Тыртов отозвался на это предложение незамедлительно. Уже на следующий день записка Макарова украсилась следующей его резолюцией: «Может быть, идея адмирала и осуществима, но так как она, по моему мнению, никоим образом не может служить на пользу флоту, то и Морское министерство никоим образом не может оказать содействие адмиралу денежными средствами, ни тем более готовыми судами, которыми русский флот вовсе не так богат, чтобы жертвовать их для ученых, к тому же проблематических задач». Ответ, как видно, был не только безусловно отрицательный, но и довольно-таки язвительный.
Макаров, разумеется, не отступил, а обратился за советом к специалистам: что скажут они? Действовал он по обыкновению деловито и напористо. Уже 24 января в Географическом обществе состоялось обсуждение его доклада «Об использовании Ледовитого океана». Собрался узкий круг лиц. Но то был цвет отечественной науки.

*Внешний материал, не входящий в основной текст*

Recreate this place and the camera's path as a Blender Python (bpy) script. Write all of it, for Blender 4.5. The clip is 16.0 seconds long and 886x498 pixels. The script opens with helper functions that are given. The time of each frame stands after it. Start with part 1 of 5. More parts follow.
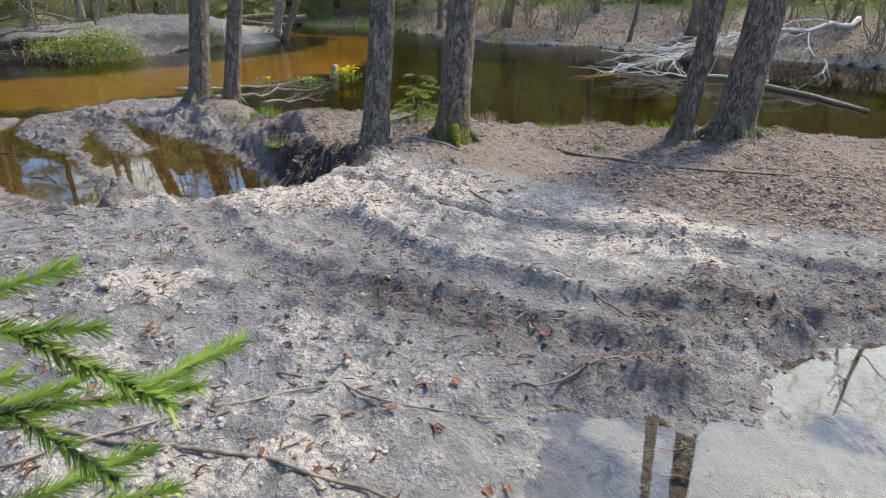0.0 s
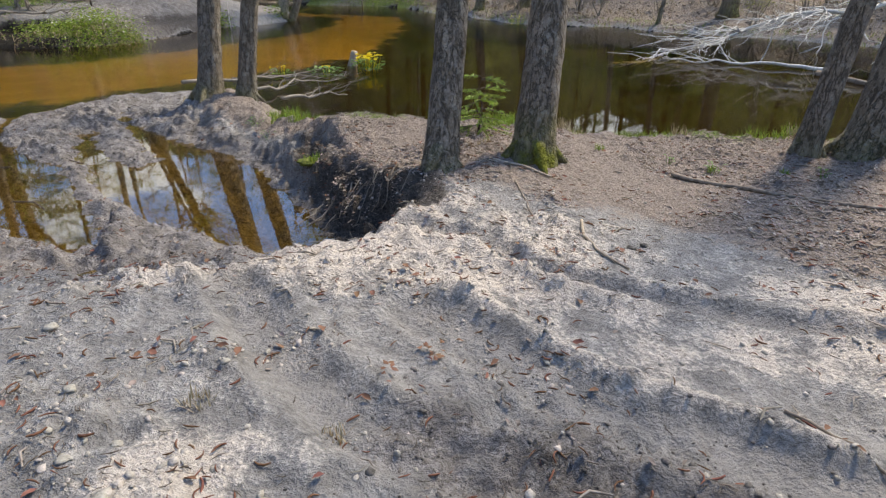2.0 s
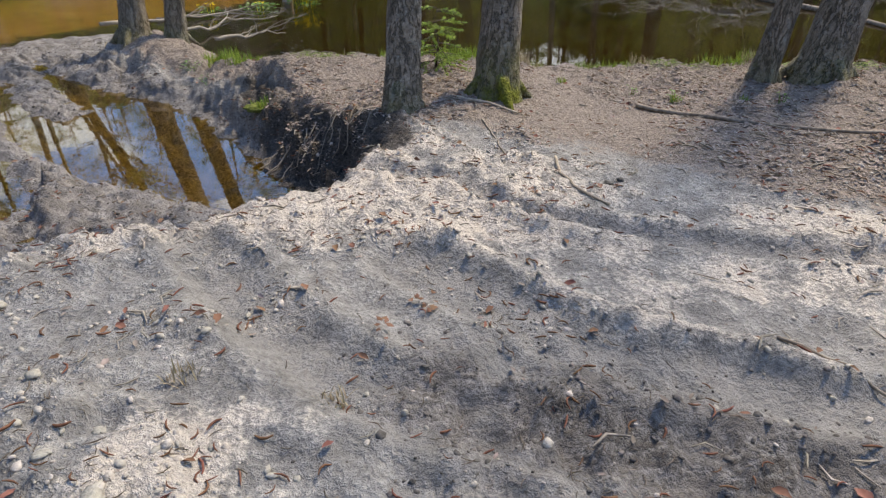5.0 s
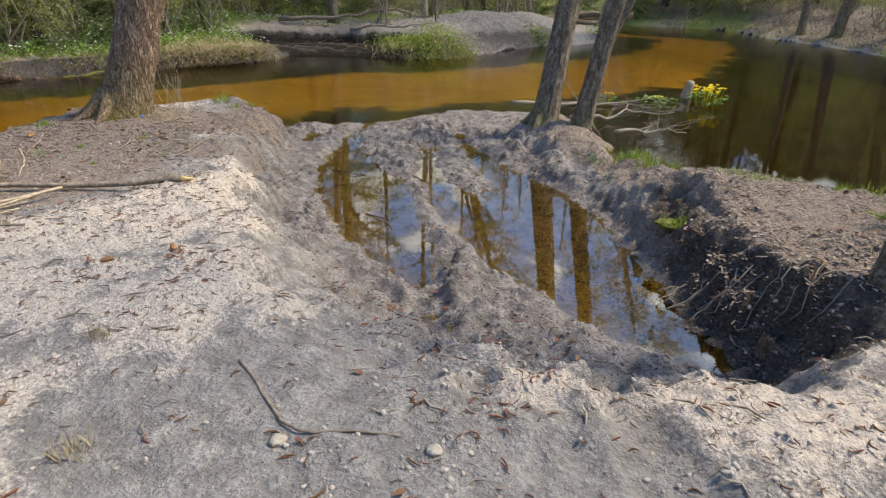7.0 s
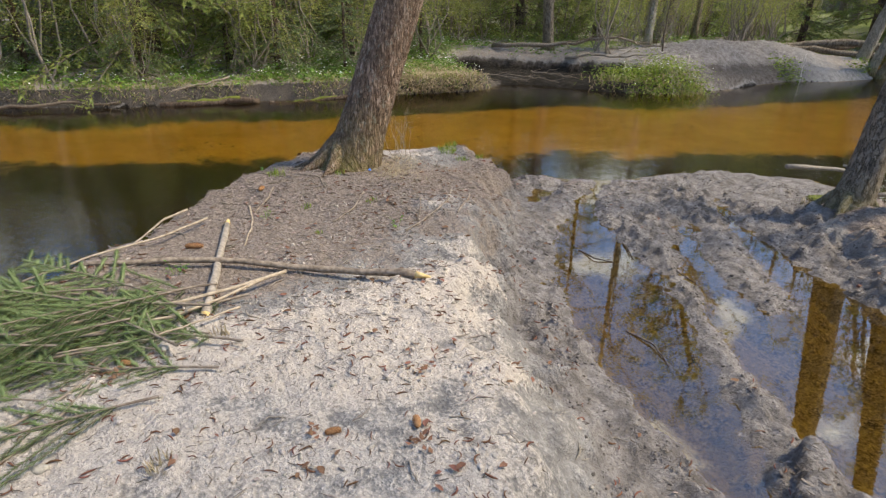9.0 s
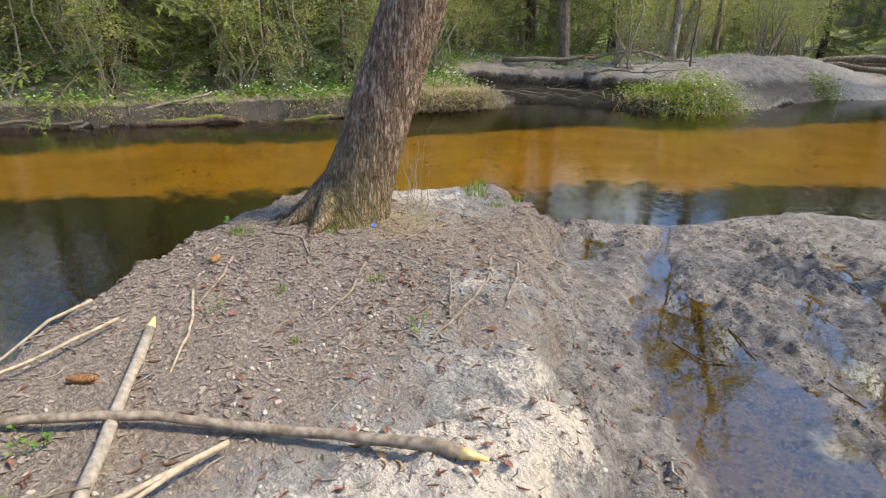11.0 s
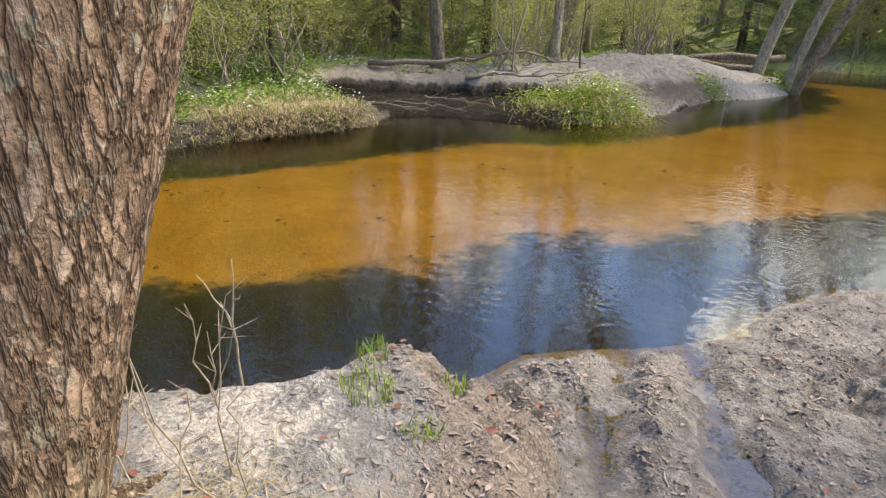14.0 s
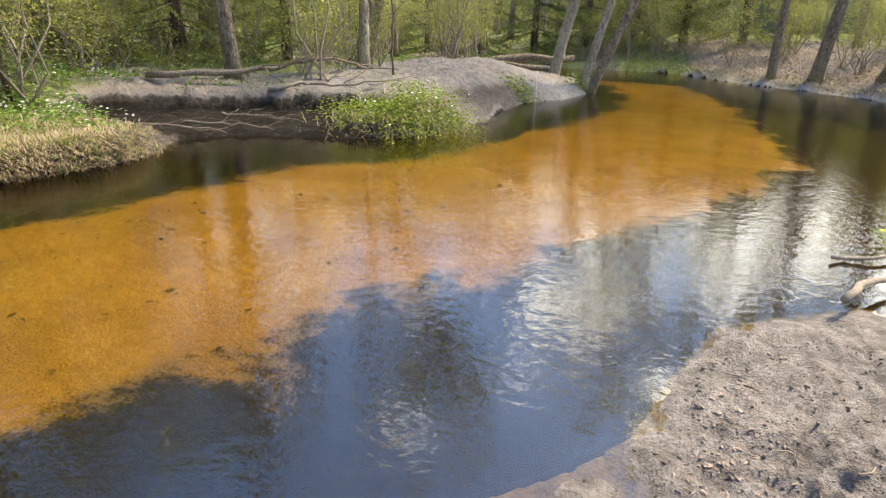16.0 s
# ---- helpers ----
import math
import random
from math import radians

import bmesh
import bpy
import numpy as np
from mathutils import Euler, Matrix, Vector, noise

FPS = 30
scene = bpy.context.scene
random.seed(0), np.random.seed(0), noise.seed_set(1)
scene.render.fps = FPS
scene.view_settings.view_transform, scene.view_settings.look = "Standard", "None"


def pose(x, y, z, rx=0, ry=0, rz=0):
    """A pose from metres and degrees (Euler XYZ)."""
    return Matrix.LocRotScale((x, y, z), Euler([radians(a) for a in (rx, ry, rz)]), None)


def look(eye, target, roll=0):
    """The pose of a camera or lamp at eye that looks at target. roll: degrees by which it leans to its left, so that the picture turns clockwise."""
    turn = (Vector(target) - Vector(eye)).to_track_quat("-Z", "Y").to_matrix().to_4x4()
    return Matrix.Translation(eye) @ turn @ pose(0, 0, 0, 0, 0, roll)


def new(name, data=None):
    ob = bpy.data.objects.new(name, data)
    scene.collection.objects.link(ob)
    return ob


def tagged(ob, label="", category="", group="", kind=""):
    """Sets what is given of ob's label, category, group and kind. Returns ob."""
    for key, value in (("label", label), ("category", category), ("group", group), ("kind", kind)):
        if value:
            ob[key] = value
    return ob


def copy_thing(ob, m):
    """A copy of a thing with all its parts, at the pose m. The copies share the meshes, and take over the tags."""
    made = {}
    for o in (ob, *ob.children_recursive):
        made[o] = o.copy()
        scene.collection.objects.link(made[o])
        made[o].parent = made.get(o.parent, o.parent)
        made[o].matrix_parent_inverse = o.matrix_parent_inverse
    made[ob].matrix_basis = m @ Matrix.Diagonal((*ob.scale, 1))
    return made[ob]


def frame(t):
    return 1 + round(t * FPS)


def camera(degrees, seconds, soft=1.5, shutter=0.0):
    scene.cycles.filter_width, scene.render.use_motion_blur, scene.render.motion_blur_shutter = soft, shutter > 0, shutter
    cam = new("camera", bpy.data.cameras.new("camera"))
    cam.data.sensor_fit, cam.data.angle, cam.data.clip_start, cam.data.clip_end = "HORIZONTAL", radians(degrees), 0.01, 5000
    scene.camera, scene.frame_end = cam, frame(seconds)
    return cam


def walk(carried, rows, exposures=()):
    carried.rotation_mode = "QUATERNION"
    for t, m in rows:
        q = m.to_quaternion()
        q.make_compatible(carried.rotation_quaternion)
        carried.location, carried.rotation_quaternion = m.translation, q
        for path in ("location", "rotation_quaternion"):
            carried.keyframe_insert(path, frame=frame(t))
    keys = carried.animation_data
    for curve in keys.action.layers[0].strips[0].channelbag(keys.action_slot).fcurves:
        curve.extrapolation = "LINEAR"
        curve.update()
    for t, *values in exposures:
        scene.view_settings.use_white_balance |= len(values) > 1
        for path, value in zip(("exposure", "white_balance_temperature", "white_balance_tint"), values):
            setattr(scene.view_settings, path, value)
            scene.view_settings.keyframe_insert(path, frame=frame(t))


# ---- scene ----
cam = camera(75.6, 16.0, soft=1.35)
PATH = [
    (0, (-0.033, 0.12, 2.039), (-0.044, 1.948, 1.227), 1.0),
    (0.5, (-0.113, 0.509, 2.067), (-0.167, 2.343, 1.271), 1.5),
    (1, (-0.395, 0.909, 2.093), (-0.535, 2.734, 1.288), 1.6),
    (1.5, (-0.586, 1.24, 2.092), (-0.69, 3.058, 1.265), 1.3),
    (2, (-0.72, 1.414, 2.079), (-0.734, 3.213, 1.205), 1.0),
    (2.5, (-0.777, 1.457, 2.049), (-0.706, 3.212, 1.092), 0.8),
    (3, (-0.841, 1.499, 2.004), (-0.686, 3.193, 0.952), 0.4),
    (3.2, (-0.861, 1.483, 2.004), (-0.681, 3.153, 0.918), 0.3),
    (5.3, (-0.886, 1.559, 2.051), (-0.734, 3.258, 1.007), 0.7),
    (5.5, (-0.898, 1.576, 2.062), (-0.835, 3.282, 1.021), 0.8),
    (6, (-0.994, 1.771, 2.039), (-1.226, 3.489, 1.041), 0.9),
    (6.5, (-1.263, 2.013, 2.076), (-1.796, 3.709, 1.159), 0.9),
    (7, (-1.728, 2.171, 2.118), (-2.581, 3.772, 1.277), 1.1),
    (7.5, (-2.08, 2.369, 2.152), (-3.158, 3.831, 1.317), 0.9),
    (8, (-2.442, 2.597, 2.286), (-3.658, 3.955, 1.462), 0.8),
    (8.5, (-2.856, 2.737, 2.29), (-4.127, 4.056, 1.487), 0.9),
    (9, (-3.198, 2.907, 2.313), (-4.524, 4.175, 1.514), 0.9),
    (9.2, (-3.346, 3.029, 2.302), (-4.676, 4.298, 1.514), 1.1),
    (11.3, (-4.941, 4.117, 2.113), (-6.274, 5.405, 1.363), 1.0),
    (11.5, (-5.113, 4.238, 2.112), (-6.432, 5.537, 1.354), 1.1),
    (12, (-5.466, 4.602, 2.023), (-6.73, 5.948, 1.254), 1.3),
    (12.5, (-5.851, 5.01, 2.021), (-7.057, 6.411, 1.256), 1.2),
    (13, (-6.301, 5.399, 2.029), (-7.477, 6.833, 1.281), 1.2),
    (13.5, (-6.611, 5.819, 2.015), (-7.713, 7.315, 1.276), 1.2),
    (14, (-6.903, 6.259, 2.009), (-7.907, 7.821, 1.265), 1.2),
    (14.5, (-7.262, 6.696, 2.017), (-8.185, 8.304, 1.267), 1.2),
    (15, (-7.441, 7.068, 1.998), (-8.211, 8.752, 1.242), 1.2),
    (15.5, (-7.504, 7.375, 2.015), (-8.066, 9.154, 1.294), 1.0),
    (16, (-7.586, 7.477, 2.06), (-8.045, 9.283, 1.332), 1.2),
]
walk(cam, [(t, look(eye, target, roll)) for t, eye, target, roll in PATH], [(0.0, 0.15, 7850, 7), (1.0, 0.12, 8100, 8), (6.0, 0.08, 8500, 8.5), (8.0, 0.06, 8900, 9), (9.2, 0.04, 8600, 8.5), (11.5, 0.38, 8500, 7), (12.5, 0.46, 8650, 7), (13.0, 0.52, 8900, 8), (14.5, 0.60, 9400, 9), (16.0, 0.77, 10000, 9.5)])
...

Ученые – осторожные люди. Да, интересно, но надо подумать, попробовать, посмотреть… В таком духе высказались некоторые присутствующие, хотя в целом все одобрили макаровскую идею.

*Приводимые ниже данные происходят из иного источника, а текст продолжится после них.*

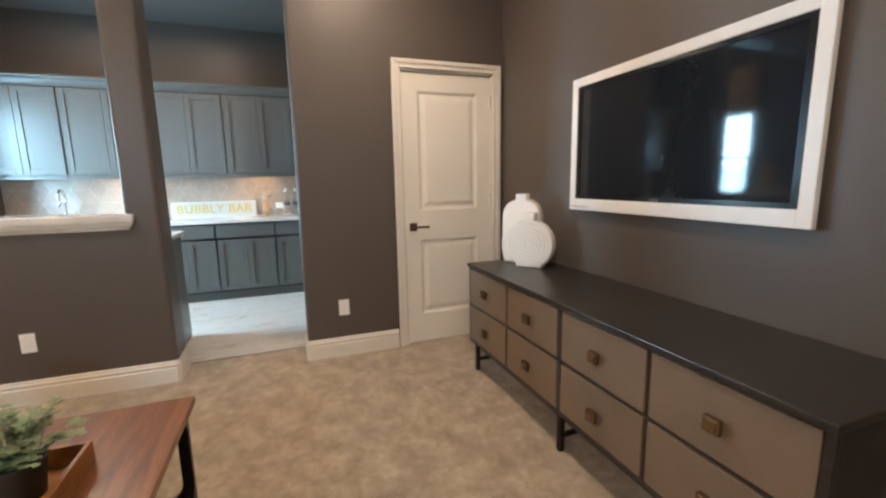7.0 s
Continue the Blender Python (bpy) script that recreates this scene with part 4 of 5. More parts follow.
# ---- tray with its things ----
tx0, tx1, ty0, ty1 = 1.60, 2.06, 1.84, 2.175
tr = thing("serving_tray", "red-brown wooden tray with cut-out handles on the coffee table", "tray", (1.81, 1.975, ctz))
part("bottom", box((tx0, ty0, ctz + 0.001), (tx1, ty1, ctz + 0.011), 0.002), M_TRAY, tr)
for y in (ty0, ty1 - 0.013):
    part("side", box((tx0, y, ctz + 0.011), (tx1, y + 0.013, ctz + 0.07), 0.003), M_TRAY, tr)
for x in (tx0, tx1 - 0.013):
    ym = (ty0 + ty1) / 2
    bm = boxes(((x, ty0 + 0.013, ctz + 0.011), (x + 0.013, ym - 0.05, ctz + 0.07)), ((x, ym + 0.05, ctz + 0.011), (x + 0.013, ty1 - 0.013, ctz + 0.07)), ((x, ym - 0.05, ctz + 0.011), (x + 0.013, ym + 0.05, ctz + 0.035)), ((x, ym - 0.05, ctz + 0.056), (x + 0.013, ym + 0.05, ctz + 0.07)))
    part("end", bm, M_TRAY, tr)

M_BOTTLE = thin_glass("pale_bottle_glass", (0.955, 0.945, 0.89), 0.95, 0.05, 0.14)
bx, by, bz = 1.768, 2.05, ctz + 0.0115
bo = thing("glass_bottle", "tall clear glass bottle with a narrow lipped neck, empty", "bottle", (bx, by, bz))
part("glass", lathe([(r * 1.12, z) for r, z in ((0.0, 0.0), (0.05, 0.0), (0.056, 0.006), (0.057, 0.03), (0.057, 0.22), (0.052, 0.243), (0.036, 0.262), (0.023, 0.272), (0.021, 0.29), (0.027, 0.296), (0.027, 0.306), (0.02, 0.309), (0.0175, 0.306), (0.0175, 0.27), (0.034, 0.256), (0.049, 0.238), (0.0535, 0.218), (0.0535, 0.03), (0.05, 0.012), (0.0, 0.01))], 40, (bx, by, bz)), M_BOTTLE, bo, smooth=True).visible_shadow = False


def potted_plant(px, py, pz):
    pl = thing("potted_plant", "small grey-green leafy plant in a black pot", "plant", (px, py, pz))
    part("pot", lathe([(0.0, 0.0), (0.045, 0.0), (0.058, 0.1), (0.06, 0.105), (0.054, 0.105), (0.052, 0.085), (0.0, 0.085)], 28, (px, py, pz)), M_POT, pl)
    rng = random.Random(9)
    stems, leaves = bmesh.new(), bmesh.new()
    for s in range(42):
        a, el = rng.uniform(0, 6.283), rng.uniform(0.25, 1.35)
        ln = rng.uniform(0.085, 0.15)
        d = Vector((math.cos(a) * math.cos(el), math.sin(a) * math.cos(el), math.sin(el)))
        p0 = Vector((px + rng.uniform(-0.03, 0.03), py + rng.uniform(-0.03, 0.03), pz + 0.085))
        p1 = p0 + d * ln * 0.6 + Vector((0, 0, 0.02))
        p2 = p0 + d * ln + Vector((0, 0, 0.008))
        line = curve_points([p0, p1, p2], 4)
        sweep(line, 0.0012, 4, bm=stems)
        for k in range(2, len(line)):
            for side in (-1, 1):
                b = line[k]
                ang = rng.uniform(0, 6.283)
                o = Vector((math.cos(ang), math.sin(ang), rng.uniform(-0.2, 0.6))).normalized()
                L, W = rng.uniform(0.018, 0.030), rng.uniform(0.008, 0.0125)
                w = o.cross(Vector((0, 0, 1)) if abs(o.z) < 0.9 else Vector((1, 0, 0))).normalized()
                nn = o.cross(w)
                pts = [b, b + o * L * 0.35 + w * W + nn * 0.002, b + o * L * 0.75 + w * W * 0.8 + nn * 0.002, b + o * L, b + o * L * 0.75 - w * W * 0.8 + nn * 0.002, b + o * L * 0.35 - w * W + nn * 0.002]
                leaves.faces.new([leaves.verts.new(q) for q in pts])
    part("stems", stems, M_LEAF, pl)
    part("leaves", leaves, M_LEAF, pl, "dense small leaves")


potted_plant(1.935, 1.95, ctz + 0.0115)


# ---- side tables and bowls ----
def side_table(x0, x1, y0, y1, z, along, label):
    st = thing("side_table", label, "table", ((x0 + x1) / 2, (y0 + y1) / 2, 0), "side tables")
    part("tabletop", box((x0, y0, z - 0.032), (x1, y1, z), 0.003), M_GREYWOOD, st, "grey-washed wooden top")
    r = 0.0085
    part("top_frame", boxes(((x0 + 0.004, y0 + 0.004, z - 0.047), (x1 - 0.004, y0 + 0.02, z - 0.033)), ((x0 + 0.004, y1 - 0.02, z - 0.047), (x1 - 0.004, y1 - 0.004, z - 0.033)), ((x0 + 0.004, y0 + 0.02, z - 0.047), (x0 + 0.02, y1 - 0.02, z - 0.033)), ((x1 - 0.02, y0 + 0.02, z - 0.047), (x1 - 0.004, y1 - 0.02, z - 0.033))), M_STEEL, st)
    if along == "y":
        legs = [(x0 + 0.012, y0 + 0.012), (x1 - 0.012, y0 + 0.012), (x0 + 0.012, y0 + 0.17), (x1 - 0.012, y0 + 0.17)]
    else:
        legs = [(x1 - 0.012, y0 + 0.012), (x1 - 0.012, y1 - 0.012), (x1 - 0.17, y0 + 0.012), (x1 - 0.17, y1 - 0.012)]
    for x, y in legs:
        part("leg", box((x - r, y - r, 0.014), (x + r, y + r, z - 0.047), 0.001, 1), M_STEEL, st)
    part("base_frame", boxes(((x0 + 0.004, y0 + 0.004, 0), (x1 - 0.004, y0 + 0.02, 0.014)), ((x0 + 0.004, y1 - 0.02, 0), (x1 - 0.004, y1 - 0.004, 0.014)), ((x0 + 0.004, y0 + 0.02, 0), (x0 + 0.02, y1 - 0.02, 0.014)), ((x1 - 0.02, y0 + 0.02, 0), (x1 - 0.004, y1 - 0.02, 0.014))), M_STEEL, st)
    return st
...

Пока все шло неплохо. И даже не шло, а стремительно двигалось. В течение февраля состоялось еще несколько встреч со специалистами, и постепенно их осторожные возражения слабели, а «за» становилось все тверже. 9 февраля Макаров сделал в дневнике такую оптимистическую запись: «…Поехал к Семенову, который был в восторге от проекта…». Речь идет о главе Русского географического общества академике Петре Петровиче Семенове-Тянь-Шанском. Он сразу же поддержал идею Макарова. Знаменитый путешественник и географ, человек широких взглядов, он ясно представлял себе значение полярных плаваний для грядущих судеб России. Несмотря на свой весьма почтенный возраст – ему было на двадцать с лишним лет больше, чем адмиралу, – Петр Петрович выступил в пользу макаровских планов. А влияние старого географа было весьма велико: он состоял в разного рода правительственных комиссиях, был членом Государственного совета.